Interestingly, youngsters of all nationalities have liked the shop so much they bought the T-shirt – so much so that I had to get a rush order this week to keep up with demand.
The second most popular T-shirt, however, has been the Belle et Sebastien shirt which has the 7in single cover from the well-known children’s TV series. Up until now sales have been very much to fans of Belle and Sebastian with a few people buying for the TV series. After selling several shirts I was amazed that such young kids knew the band.
Finally I asked two young teenage French girls each buying a shirt why they had chosen them. Both replied they liked the dog! Since then I always ask and the dog is way ahead of the band. I’m not complaining I’ll take sales where I can.
Now Newhaven is sorted it’s time to go west
Now councillors have approved the tram extension to Newhaven they may want to look at what can be done for those approaching from the west.

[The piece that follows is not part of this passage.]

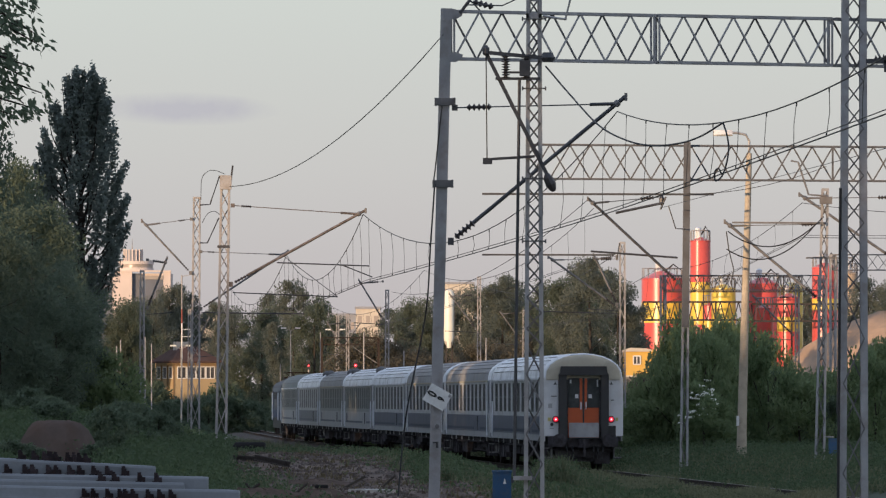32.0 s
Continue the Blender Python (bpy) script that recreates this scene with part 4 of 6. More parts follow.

I’ve taken to getting the bus in to Waverley Mall and while the trip isn’t too bad because of the bus lanes the nose to tail traffic clearly needs to be addressed further.
The train of course gets me in no problem at all and the Glasgow via Shotts line is fairly reliable but clearly many feel the need to come in by car and I don’t really know enough to suggest what could be done. I’m sure others have ideas!